The Not-So-Colorful World of Interior Design 

by Mary Rooney


Where are the people of color in interior design?


As diversity and racial justice issues take center stage in our collective thoughts, this question begs to be asked and is one that has perplexed many over the years. According to the U.S. Bureau of Labor Statistics and the U.S. Census, a recent count of interior designers in the United States has grown by 11.9% to 68,067. ASID in 2019 reported that black designers account for less than two percent of its membership.  A 2016 Design Census undertaken by The American Institute for Graphic Arts (AIGA) along with Google showed that 73% of survey respondents identified as white followed by 9% Hispanic, 8% Asian, and 3% Black.  Joel Towers, executive dean of Parsons The New School for Design in New York City states,  “For the design fields to be as (ethnically) under represented as they are means that the quality and relevance of the work to a broad and diverse population is really just problematic. You don’t have the richness of ideas and possibilities that are presented by having multiple perspectives going into the work.”


Experts agree that, in part, this lack of diversity stems from early educational experiences. Tower asserts, “… the first thing to get cut when school budgets are cut is art.” Judy Nylen, director of career services at Pratt Institute in New York City agrees saying, “The decline of art programs at the high school level, as budgets are cut and math and science are pushed, means even less understanding of what is possible in creative fields.” To combat this void in arts education, there are some schools beginning to offer weekend enrichment programs and online courses in art and design. Higher education is also examining its course offerings and how they are taught to include ethnic diversity. Other institutions are offering business courses aimed at providing skills that are not always inherent in creative individuals. These courses are intended to help young businesses survive and flourish.


Many designers of color note the absence of their work in the mainstream media.  With more exposure, they forsee greater success and believe that their presence in design publications will serve as role models for future designers. To begin to counteract this lack of exposure, many are taking to social media and blogging as a vehicle to exhibit their work.


In recent years, several organizations have been established to support the work of Black designers.  In 2011, the late Kimberly Ward, an award-winning interior design blogger responded to the repeated question, “Where are all the Black designers?” by creating a list of the top 20 African American Interior Designers. “The Black Interior Designers Network” (BIDN) was an outgrowth of this initial step.  Its mission statement reads, “The Black Interior Designers Network’s mission is to promote diversity and inclusion within the interior design industry by highlighting designers of color and supporting black designers with business development opportunities.”  This is accomplished by promoting Black designers with industry leaders and offering to its members’ social media and networking platforms as well as professional development opportunities.  Another organization that promotes Black designers is The Black Artists + Designers Guild (BADG).  This group was founded in 2018 by Malene Barnett to promote Black artists, makers and designers.  It offers to its members an online directory, collaborative projects, exhibitions and help in developing media relationships.

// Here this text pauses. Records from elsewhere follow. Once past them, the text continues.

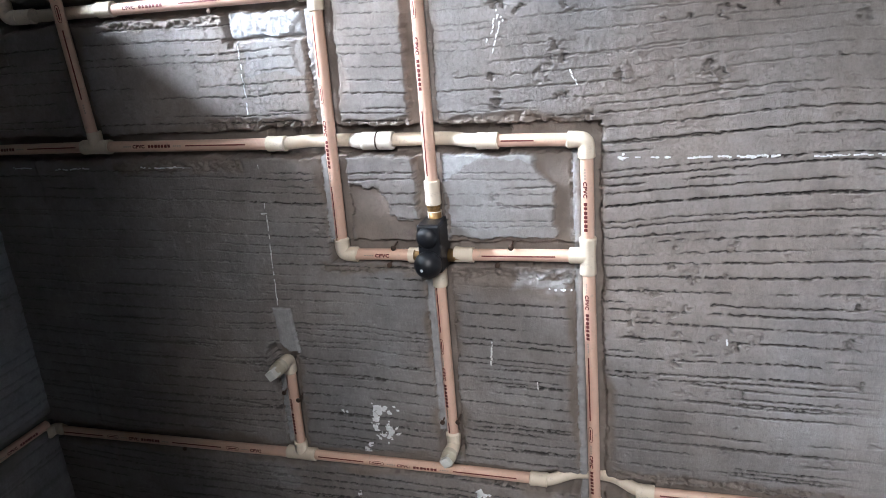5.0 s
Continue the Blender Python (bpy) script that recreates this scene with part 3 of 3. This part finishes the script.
def water_pipe(p0, p1, phase=0.0, spin=0.0, printed=True, label="cream plastic water pipe with maroon print, set in a wall chase", material=None, radius=R, face=(0, -1, 0)):
    """A length of pipe from p0 to p1; the print reads in that direction. phase: where the print's 0.33 m round begins."""
    p0, p1 = Vector(p0), Vector(p1)
    long = (p1 - p0).length
    ax = (p1 - p0).normalized()
    back = -(Vector(face) - ax * Vector(face).dot(ax)).normalized()
    up = ax.cross(back)
    bm = bmesh.new()
    count = max(2, int(long / 0.04))
    bend = random.uniform(-0.0012, 0.0012)
    pts = [(long * k / count, 0, bend * math.sin(math.pi * k / count)) for k in range(count + 1)]
    sweep(bm, pts, [radius] * (count + 1), 22)
    ob = mesh_object("water_pipe", bm, material or CPVC)
    crisp(ob)
    ob.matrix_world = Matrix.Translation(p0) @ Matrix((ax, back, up)).transposed().to_4x4()
    tagged(ob, label, "pipe", group="pipes on the wall")
    if printed:
        start = -phase
        while start < long:
            turn = radians(spin)
            for kind, a, size in (("emblem", 0.018, 0.034), ("small_print_bar", 0.042, 0.02), ("lettering", 0.064, 0.028),
                                  ("brand_bar", 0.100, 0.053), ("small_print_bar", 0.158, 0.02)):
                begin = start + a - (0.017 if kind == "emblem" else 0)
                if begin > 0.014 and begin + size < long - 0.014:
                    mark(kind, ob, start + a, turn)
            s0, s1 = max(start + 0.186, 0.012), min(start + 0.318, long - 0.012)
            if s1 - s0 > 0.02:
                mark("stripe", ob, s0, turn, s1 - s0)
            start += 0.33
    return ob


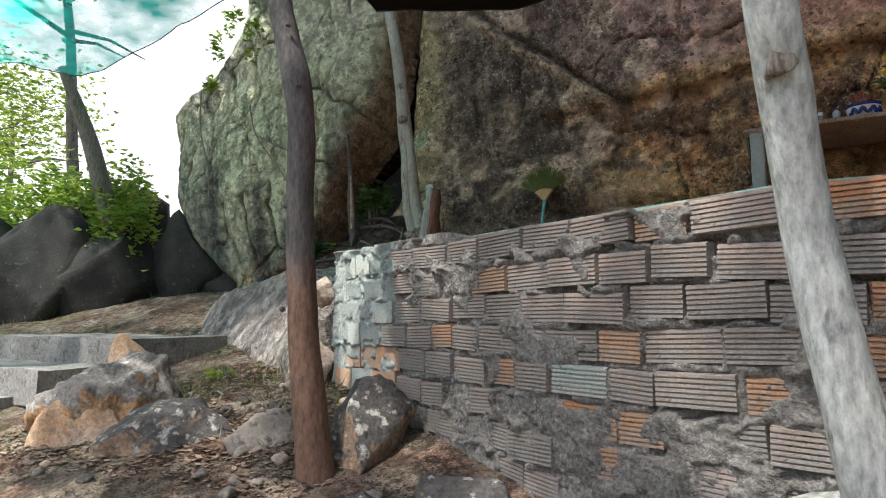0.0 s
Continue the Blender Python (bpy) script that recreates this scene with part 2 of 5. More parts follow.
ROCK = stained("cliff_rock", 58, 0.9, 0.016, 0.30, (0.48, 0.45, 0.38), 0.625, 0.385)
ROCK_PALE = stained("boulder_rock", 62, 0.7, 0.012, 0.20, (0.46, 0.43, 0.33), 0.65, 0.36)
ROCK_SHELF = stained("shelf_rock", 75, 0.8, 0.012, 0.25, (0.45, 0.43, 0.40), 0.64, 0.37)
STONE = surface("boulder_stone", (0.17, 0.15, 0.13), (0.29, 0.26, 0.225), (0.09, 0.08, 0.07), 5, 55, (0.8, 0.98), 0.7, 0.012, grain=0.32)
STONE_OCHRE = surface("ochre_stone", (0.33, 0.20, 0.10), (0.40, 0.31, 0.23), (0.20, 0.15, 0.11), 4, 50, (0.8, 0.98), 0.7, 0.012)
# near-black: shade on the gap rock and rear boulders put into colour
STONE_SHADE = surface("shade_black_stone", (0.022, 0.020, 0.018), (0.045, 0.041, 0.035), (0.09, 0.088, 0.08), 4, 40, (0.8, 0.98), 0.7, 0.014, spot=0.6)
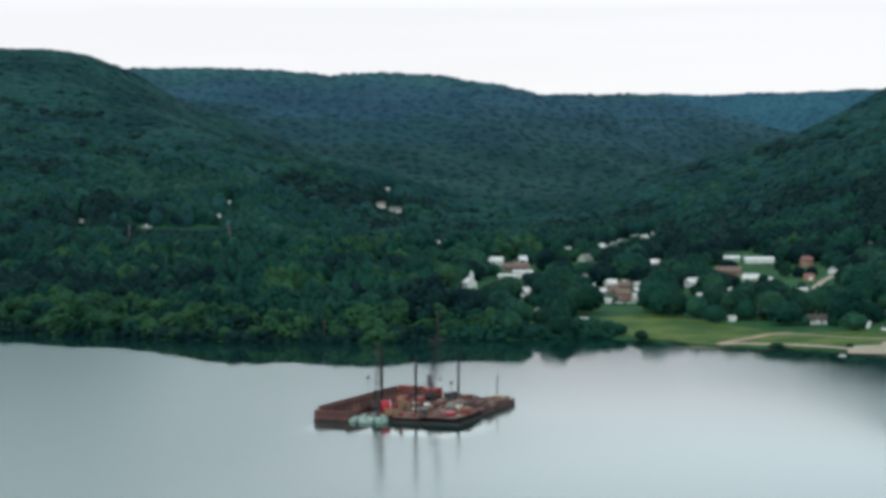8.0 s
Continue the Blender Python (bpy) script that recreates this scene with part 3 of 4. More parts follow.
def plant(name, x, y, z, tall, wide, shapes, material, label, category, smooth=False, follow=False):
    """One object of many trees: each a turned and stretched crown; on steep slopes the canopy follows the slope."""
    run, rise = ((ground_height(x + 12, y) - ground_height(x - 12, y)) / 24, (ground_height(x, y + 12) - ground_height(x, y - 12)) / 24) if follow else (x * 0, x * 0)
    vs, fs, base = [], [], 0
    pick = rng.integers(0, len(shapes), len(x))
    turn = rng.uniform(0, 2 * math.pi, len(x))
    for k, (sv, sf) in enumerate(shapes):
        w = np.where(pick == k)[0]
        if not len(w):
            continue
        c, s = np.cos(turn[w])[:, None], np.sin(turn[w])[:, None]
        px = (sv[None, :, 0] * c - sv[None, :, 1] * s) * wide[w, None] + x[w, None]
        py = (sv[None, :, 0] * s + sv[None, :, 1] * c) * wide[w, None] + y[w, None]
        pz = sv[None, :, 2] * tall[w, None] + z[w, None] + run[w, None] * (px - x[w, None]) + rise[w, None] * (py - y[w, None])
        vs.append(np.stack([px, py, pz], -1).reshape(-1, 3))
        fs.append((sf[None] + (np.arange(len(w)) * len(sv))[:, None, None]).reshape(-1, 3) + base)
        base += len(w) * len(sv)
    return tagged(new(name, mesh_from(name, np.concatenate(vs), np.concatenate(fs), material, smooth)), label, category, kind="stuff")


def scatter(x0, x1, y0, y1, step, left=0.25, right=0.33, jitter=0.62):
    """Places on a jittered grid inside the valley, which widens with distance."""
    X, Y = np.meshgrid(np.arange(x0, x1, step), np.arange(y0, y1, step))
    X = X + (np.arange(X.shape[0])[:, None] % 2) * step / 2
    X, Y = X.ravel() + rng.uniform(-jitter, jitter, X.size) * step, Y.ravel() + rng.uniform(-jitter, jitter, Y.size) * step
    keep = (X > -left * Y - 40) & (X < right * Y + 50)
    return X[keep], Y[keep]


def domes(x, y, cell, seed):
    """Rounded crown tops, one to a cell, from 0 between them to 1 on top."""
    ix, iy = np.floor(x / cell), np.floor(y / cell)
    best = np.zeros(np.shape(x))
    for dx in (-1, 0, 1):
        for dy in (-1, 0, 1):
            cx, cy = ix + dx, iy + dy
            px = (cx + 0.5 + 0.38 * value_noise(cx * 7.0, cy * 7.0, 7.0, seed)) * cell
            py = (cy + 0.5 + 0.38 * value_noise(cx * 7.0, cy * 7.0, 7.0, seed + 1)) * cell
            high = 0.8 + 0.2 * value_noise(cx * 7.0, cy * 7.0, 7.0, seed + 2)
            best = np.maximum(best, high * (1 - ((x - px) ** 2 + (y - py) ** 2) / (0.85 * cell) ** 2))
    return best


def closed_canopy(name, xs, ys, lift, choose, materials, label):
    """The unbroken roof of a closed forest: one uneven sheet over the ground, each face in the foliage of its grove."""
    X, Y = np.meshgrid(xs, ys)
    X, Y = X + rng.uniform(-0.3, 0.3, X.shape) * (xs[1] - xs[0]), Y + rng.uniform(-0.3, 0.3, Y.shape) * (ys[1] - ys[0])
    Z = ground_height(X, Y) + lift(X, Y)
    faces = grid_faces(len(xs), len(ys))
    cx, cy = X.ravel()[faces].mean(axis=1), Y.ravel()[faces].mean(axis=1)
    keep = (cx > -0.25 * cy - 40) & (cx < 0.33 * cy + 50)
    me = mesh_from(name, np.stack([X, Y, Z], -1).reshape(-1, 3), faces[keep], materials[0], smooth=True)
    for m in materials[1:]:
        me.materials.append(m)
    me.polygons.foreach_set("material_index", choose(cx[keep], cy[keep]).astype(np.int32))
    return tagged(new(name, me), label, "forest", kind="stuff")


FRONT = [crown_shape(38, 0.84, 0.28, rough=0.5, low=0.16, belly=0.58) for _ in range(8)]
NEAR = [crown_shape(14, 0.76, 0.46, rough=0.42, low=0.05, belly=0.5) for _ in range(9)]
MID = [crown_shape(3, 0.45, 0.80) for _ in range(9)]
SLOPE = [canopy_shape(1, 0.17) for _ in range(14)]
FAR = [canopy_shape(0, 0.15) for _ in range(12)]
RIDGE = [crown_shape(1, 0.45, 1.1, rough=0.16) for _ in range(9)]

# lakeside woods and the lower slopes
x, y = scatter(-420, 560, 840, 1400, 8.8)
z = ground_height(x, y)
inland = y - np.interp(x, SHORE_X, SHORE_Y)
in_village = (x > 40 + (1150 - y) * 0.08) & (y < 1350) & (x < 345)
room = sightline_room(x, y, z)
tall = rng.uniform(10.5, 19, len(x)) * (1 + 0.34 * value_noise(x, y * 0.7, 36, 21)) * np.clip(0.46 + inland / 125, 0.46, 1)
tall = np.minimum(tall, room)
ok = (z > 0.35) & ~in_village & (tall > 3.0)
willow = ok & (x < 60) & (inland < 46 + 14 * value_noise(x, y, 30, 22)) & (rng.random(len(x)) < 0.8)
front = inland < 95
# darker foliage eastwards, carrying on the shade put into the slope's colour
mix = value_noise(x * 0.7, y, 34, 41) + 0.4 * value_noise(x, y, 12, 42) + rng.uniform(-0.15, 0.15, len(x)) - 0.5 * np.clip((x - 150) / 60, 0, 1)
dark, pale = mix < -0.30, mix > 0.46
wood = ok & ~willow
for sel, mat, name, label, shapes in ((wood & ~front & ~dark & ~pale, LEAF_OAK, "lakeside_wood", "dense broadleaf wood of dark green crowns", NEAR), (wood & front & ~dark & ~pale, LEAF_OAK, "lakeside_wood", "dense broadleaf wood near the lake", FRONT),
                                      (wood & ~front & dark, LEAF_DARK, "lakeside_wood", "blackish green maples among lighter trees", NEAR), (wood & front & dark, LEAF_DARK, "lakeside_wood", "blackish green maples near the lake", FRONT),
                                      (wood & ~front & pale, LEAF_WILLOW, "lakeside_wood", "lighter green trees inside the wood", NEAR),
                                      (willow | (wood & front & pale), LEAF_WILLOW, "willow_thicket", "lighter green willow thicket along the lake shore", FRONT)):
    n = sel.sum()
    plant(name, x[sel], y[sel], z[sel] - 0.5, tall[sel], np.minimum(rng.uniform(4.4, 8.6, n), tall[sel] * 0.56), shapes, mat, label, "wood")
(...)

BIDN’s chief development officer Alison Harold points to studies that indicate that when businesses eliminate racial bias, their profits increase.  This summer, BIDN started a campaign to urge industry partners to better understand and work with people of color to bring about lasting change.


Here is what the campaign asks:

· Stop colorblindness.

· Challenge your counterparts to stand up and have the uncomfortable conversation about racism.

· Stop denying your privilege and stating, ‘All lives matter.’

· Stop comparing your shopping experiences to those of black designers.

· Stop discriminatory minimum account engagement.

· Include black designers as expert voices.

· Stop pushing Eurocentric design as the design blueprint.

· Donate to interior design organizations of color.

· Partner with interior design organizations of color.

· Challenge your reps to reach out to more black designers in their region.


The interior design profession is constantly striving to grow and strengthen. The encouragement and inclusion of diverse voices offers the industry the opportunity to bring more people and richer viewpoints into design while improving the profession’s overall growth and success.  Let us ask ourselves, “What can I do to help?”